▶ OBJECTIVE:
Copy out every line of the records where the string "follow" occurs.

▶ Records from a collection:
┏━━
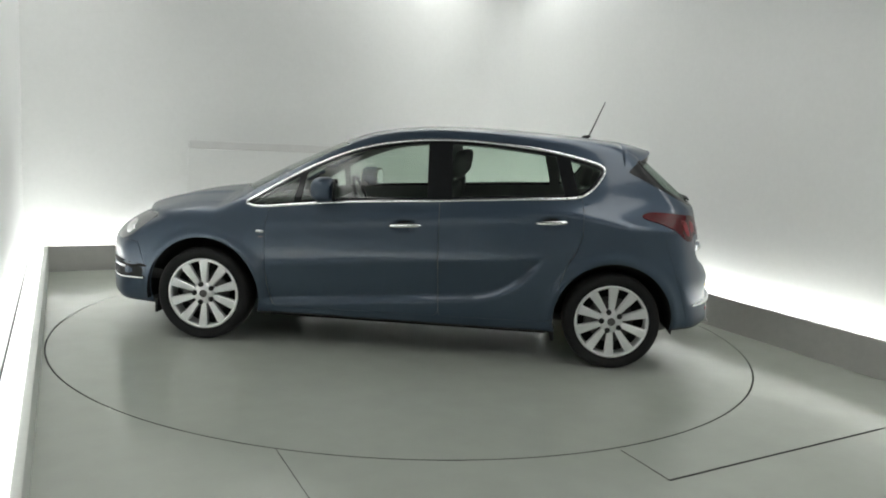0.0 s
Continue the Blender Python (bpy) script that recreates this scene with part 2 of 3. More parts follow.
M_PAINT = paint_material()
M_CHROME = material("chrome", (0.90, 0.91, 0.92), 0.22, 1.0, vary=0.02)
M_ALLOY = material("silver_alloy", (0.76, 0.77, 0.77), 0.32, 0.6, vary=0.03, grain=200)
M_TYRE = material("tyre_rubber", (0.009, 0.009, 0.0095), 0.7, vary=0.15, grain=80, bump=0.15, spec=0.3)
M_BLACK = material("gloss_black_trim", (0.012, 0.013, 0.014), 0.22, vary=0.05, spec=0.25)
M_PLASTIC = material("black_plastic", (0.012, 0.0125, 0.013), 0.6, vary=0.1, grain=300, bump=0.1, spec=0.25)
M_CLOTH = material("dark_seat_cloth", (0.10, 0.104, 0.10), 0.9, vary=0.15, grain=160, bump=0.3)
M_LINING = material("grey_lining", (0.26, 0.27, 0.26), 0.9, vary=0.08, grain=200)
M_BRAKE = material("worn_steel", (0.12, 0.118, 0.115), 0.4, 0.7, vary=0.15)
M_EXHAUST = material("dull_chrome", (0.34, 0.335, 0.33), 0.34, 0.9, vary=0.2, grain=120)
M_GLASS = pane_material("side_glass", (0.72, 0.80, 0.74))
M_REARGLASS = pane_material("rear_glass", (0.54, 0.61, 0.56), 0.20, 0.05, 0.25)
M_RED = material("red_lamp_lens", (0.075, 0.004, 0.007), 0.26, vary=0.25, grain=30, coat=0.0, spec=0.22)
M_REDLIT = material("bright_red_lens", (0.20, 0.008, 0.014), 0.3, vary=0.15, coat=0.0, spec=0.22)
M_CLEAR = material("clear_lamp_lens", (0.26, 0.22, 0.23), 0.22, 0.3, vary=0.1, coat=0.3)
M_YELLOW = material("yellow_plate", (0.64, 0.46, 0.02), 0.45, vary=0.03)
M_INK = material("black_print", (0.01, 0.01, 0.01), 0.5, vary=0.02)
M_LAMP = material("headlamp_reflector", (0.14, 0.145, 0.155), 0.3, 0.2, vary=0.25, coat=0.3)

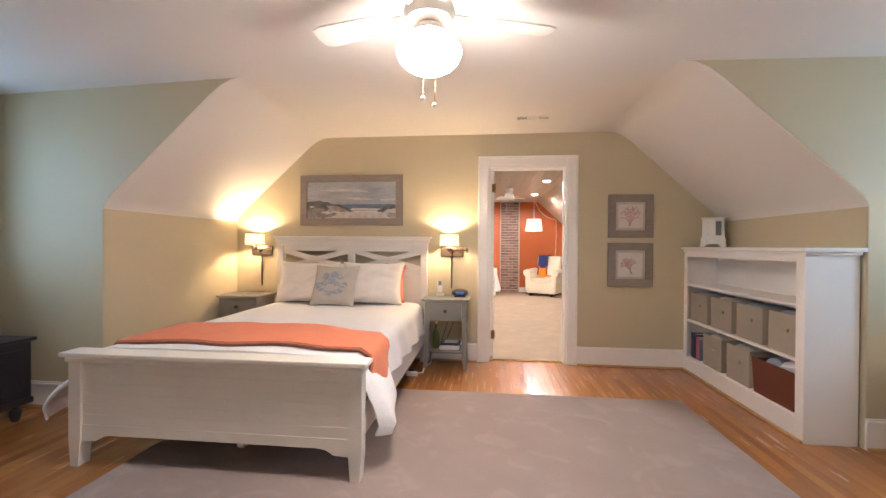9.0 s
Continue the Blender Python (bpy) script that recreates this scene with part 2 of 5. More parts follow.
solid("ceiling_bedroom", obox(LT + 0.14, RT - 0.14, 4.87, 9.69, BC, BC + 0.1), CEIL, "off-white flat bedroom ceiling", "ceiling")
for i, (xt, xk, y0, y1) in enumerate(((LT, LK, 4.87, WS), (LT, LK, WN, 9.69), (RT, RK, 4.87, ES), (RT, RK, EN, 9.69))):
    solid("ceiling_slope_%d" % (i + 1), prism(bmesh.new(), slope_profile(xt, xk, BC, KZ + 0.02), "y", y0, y1), CEIL, "off-white sloping ceiling under the roof", "ceiling", smooth=True)
for nm, xt, xw, y0, y1, zw in (("ceiling_dormer_west", LT, WW - 0.1, WS, WN, 2.302), ("ceiling_dormer_east", RT, EW + 0.1, ES, EN, 2.333)):
    o = 1 if xw > xt else -1
    top_line = [(xt - o * 0.14, BC), (xw, zw), (xw, BC + 0.1), (xt - o * 0.14, BC + 0.1)]
    solid(nm, prism(bmesh.new(), top_line, "y", y0, y1), CEIL, "off-white dormer ceiling falling slightly to the window", "ceiling")


def cheek(name, xw, xk, xt, y0, y1):
    o = 0.003 if xw > xk else -0.003
    edge = [(x + o, z + 0.003) for x, z in slope_profile(xt, xk, BC, KZ + 0.02)[:8]]
    solid(name, prism(bmesh.new(), [(xw, 0), (xk + o, 0)] + edge[::-1] + [(xw, BC + 0.003)], "y", y0, y1), TAN, "tan painted dormer side wall", "wall")


cheek("wall_dormer_west_north", WW, LK, LT, WN - 0.004, WN + 0.08)
cheek("wall_dormer_west_south", WW, LK, LT, WS - 0.08, WS + 0.004)
cheek("wall_dormer_east_north", EW, RK, RT, EN - 0.004, EN + 0.08)
cheek("wall_dormer_east_south", EW, RK, RT, ES - 0.08, ES + 0.004)
WY0, WY1, WZ0, WZ1 = 6.85, 7.81, 1.06, 2.09
for nm, x0, x1, y0, y1 in (("wall_window_west", WW - 0.12, WW, WS, WN), ("wall_window_east", EW, EW + 0.12, ES, EN)):
    bm = obox(x0, x1, y0, y1, 0, WZ0)
    box(bm, x0, x1, y0, y1, WZ1, BC)
    box(bm, x0, x1, y0, WY0, WZ0, WZ1)
    box(bm, x0, x1, WY1, y1, WZ0, WZ1)
    solid(nm, bm, TAN, "tan painted dormer wall with a window", "wall")

# ---------------- the shell: far room ----------------
FY, BY = 9.83, 16.5
FL, FR = -1.06, 2.73
solid("wall_far_south", prism(bmesh.new(), [(-1.4, 0), (D0, 0), (D0, D2H), (D1, D2H), (D1, 0), (3.1, 0), (3.1, KC), (-1.4, KC)], "y", 9.76, FY), GREYTRIM, "grey painted wall with a doorway", "wall")
solid("wall_far_north", prism(bmesh.new(), [(-1.4, 0), (3.1, 0), (3.1, KC), (-1.4, KC)], "y", BY, BY + 0.12), ORANGE, "burnt orange painted gable wall", "wall")
solid("roof_far", prism(bmesh.new(), [(-1.4, 1.02), (0.19, KC + 0.014), (1.93, KC + 0.014), (3.1, 1.33), (3.3, 1.33), (3.3, KC + 0.2), (-1.6, KC + 0.2), (-1.6, 1.02)], "y", 9.76, BY + 0.12), PLANKB, "grey boarding behind the ceiling planks", "ceiling")
solid("wall_far_west", obox(FL - 0.15, FL - 0.012, 9.83, BY, 0, 1.40), PLANKB, "grey plank knee wall", "wall")
solid("wall_far_east", obox(FR + 0.012, FR + 0.15, 9.83, BY, 0, 1.75), PLANKB, "grey plank knee wall", "wall")

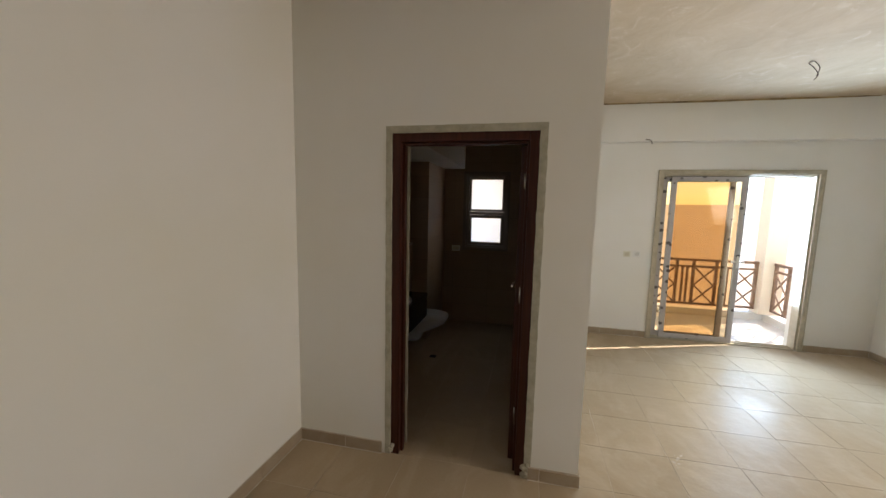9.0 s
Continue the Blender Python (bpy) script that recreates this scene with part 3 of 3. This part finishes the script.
# breaker box
breaker = new("breaker_box")
breaker.matrix_basis = on_wall("N", 0.371, 1.785)
tagged(breaker, "cream breaker box with a smoked green cover, set in the wall", "breaker box")
bm = bmesh.new()
frame_ring(bm, 1, 0.0, 0.014, -0.165, 0.165, -0.092, 0.092, 0.035, 0.004)
part("cover_frame", bm, cream_plastic, breaker)
part("backing", boxes(((-0.132, 0.0, -0.06), (0.132, 0.004, 0.06))), dark_slot, breaker)
part("flap", boxes(((-0.129, 0.005, -0.056), (0.129, 0.011, 0.056)), bevel=0.003), panel_plastic, breaker, "smoked green hinged cover")
bm = bmesh.new()
for i in range(7):
    box(bm, (-0.11 + i * 0.032, 0.0111, -0.012), (-0.086 + i * 0.032, 0.0125, 0.012), 0.0008)
part("breaker_row", bm, pvc, breaker)


# ---- kitchen pipe stubs ----
def disc(bm, at, axis, r, thick, sides=20):
    at, axis = Vector(at), Vector(axis).normalized()
    tube(bm, [at, at + axis * thick], r, sides)


def open_pipe(parent, a, b, r, mat):
    a, b = Vector(a), Vector(b)
    d = (b - a).normalized()
    up = d.orthogonal().normalized()
    side = d.cross(up)
    bm = bmesh.new()
    rings = []
    for q, rr in ((a, r), (b, r), (b, r * 0.82), (b - d * 0.05, r * 0.8)):
        rings.append([q + rr * (math.cos(k) * up + math.sin(k) * side) for k in (2 * math.pi * j / 20 for j in range(20))])
    loft(bm, rings, cap=False)
    pipe = part("pipe", bm, mat, parent)
    bm = bmesh.new()
    disc(bm, b - d * 0.052, d, r * 0.82, 0.004)
    part("bore", bm, pvc_black, pipe)
    return pipe


def patch(bm, y, z, r):
    ring = []
    for k in range(14):
        a = 2 * math.pi * k / 14
        ring.append((y + r * random.uniform(0.8, 1.2) * math.cos(a), z + r * random.uniform(0.8, 1.2) * math.sin(a)))
    loft(bm, [[(EAST, q[0], q[1]) for q in ring], [(EAST - 0.006, y + 0.85 * (q[0] - y), z + 0.85 * (q[1] - z)) for q in ring]])


waste = thing("sink_waste_pipe", (0, 0, 0), "grey plastic sink waste pipe slanting out of the wall", "pipe")
open_pipe(waste, (EAST + 0.02, 4.462, 0.452), (EAST - 0.098, 4.470, 0.572), 0.025, pvc)
bm = bmesh.new()
patch(bm, 4.460, 0.48, 0.045)
part("cement_patch", bm, mortar, waste, "rough cement patch")


def water_stub(y, z, lump=True):
    ob = thing("water_stub", (EAST, y, z), "tarnished brass water outlet with a round flange", "pipe fitting", "brass water outlets")
    bm = bmesh.new()
    disc(bm, (-0.0, 0, 0), (-1, 0, 0), 0.032, 0.007)
    part("flange", bm, chrome, ob)
    bm = bmesh.new()
    disc(bm, (-0.007, 0, 0), (-1, 0, 0), 0.017, 0.03, 12)
    disc(bm, (-0.037, 0, 0), (-1, 0, 0), 0.022, 0.016, 6)
    tube(bm, [(-0.045, 0, -0.002), (-0.048, -0.004, -0.035)], 0.011, 10)
    part("valve", bm, brass, ob)
    if lump:
        bm = bmesh.new()
        rings = []
        for k in range(6):
            r = 0.036 - 0.0026 * k
            ring = []
            for i in range(11):
                a = 2 * math.pi * i / 11
                q = r * random.uniform(0.78, 1.18)
                ring.append((-0.0075 - 0.0068 * k + random.uniform(-0.001, 0.001), q * math.cos(a), q * 1.1 * math.sin(a)))
            rings.append(ring)
        loft(bm, rings)
        for f in bm.faces:
            f.smooth = False
        part("mortar_collar", bm, sandy_mortar, ob, "rough beige mortar collar")
    return ob


water_stub(4.549, 0.473)
water_stub(4.399, 0.475)
cap = thing("drain_cap", (EAST, 5.226, 0.424), "round chrome cap on a wall outlet", "pipe cap")
bm = bmesh.new()
disc(bm, (0, 0, 0), (-1, 0, 0), 0.040, 0.008, 24)
disc(bm, (-0.008, 0, 0), (-1, 0, 0), 0.03, 0.006, 24)
part("flange", bm, chrome, cap)
bm = bmesh.new()
disc(bm, (-0.014, 0, 0), (-1, 0, 0), 0.012, 0.012, 6)
part("plug", bm, brass, cap)
washer = thing("washer_drain_pipe", (0, 0, 0), "short grey drain pipe stub with a dark bore", "pipe")
open_pipe(washer, (EAST + 0.03, 5.178, 0.35), (EAST - 0.05, 5.181, 0.367), 0.027, pvc)
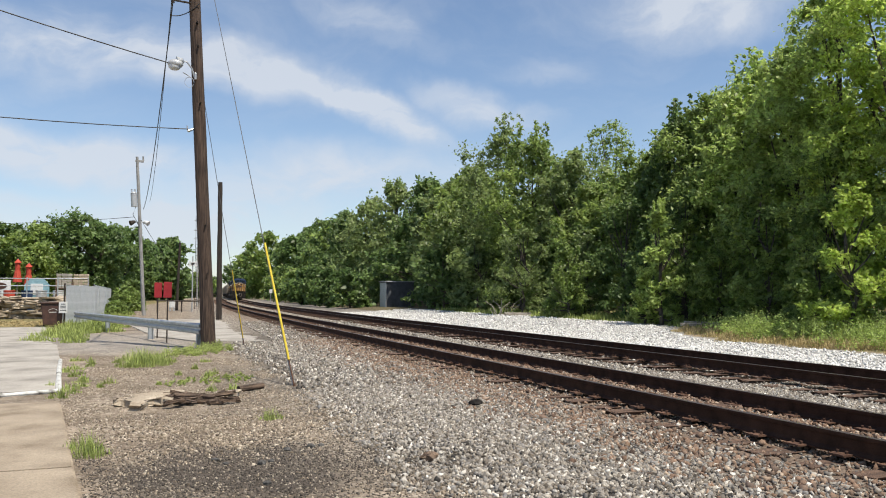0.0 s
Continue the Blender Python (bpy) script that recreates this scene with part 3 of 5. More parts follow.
┗━━
▶ WRITTEN SOLUTION:
Continue the Blender Python (bpy) script that recreates this scene with part 2 of 3. More parts follow.
Continue the Blender Python (bpy) script that recreates this scene with part 2 of 5. More parts follow.
Continue the Blender Python (bpy) script that recreates this scene with part 3 of 5. More parts follow.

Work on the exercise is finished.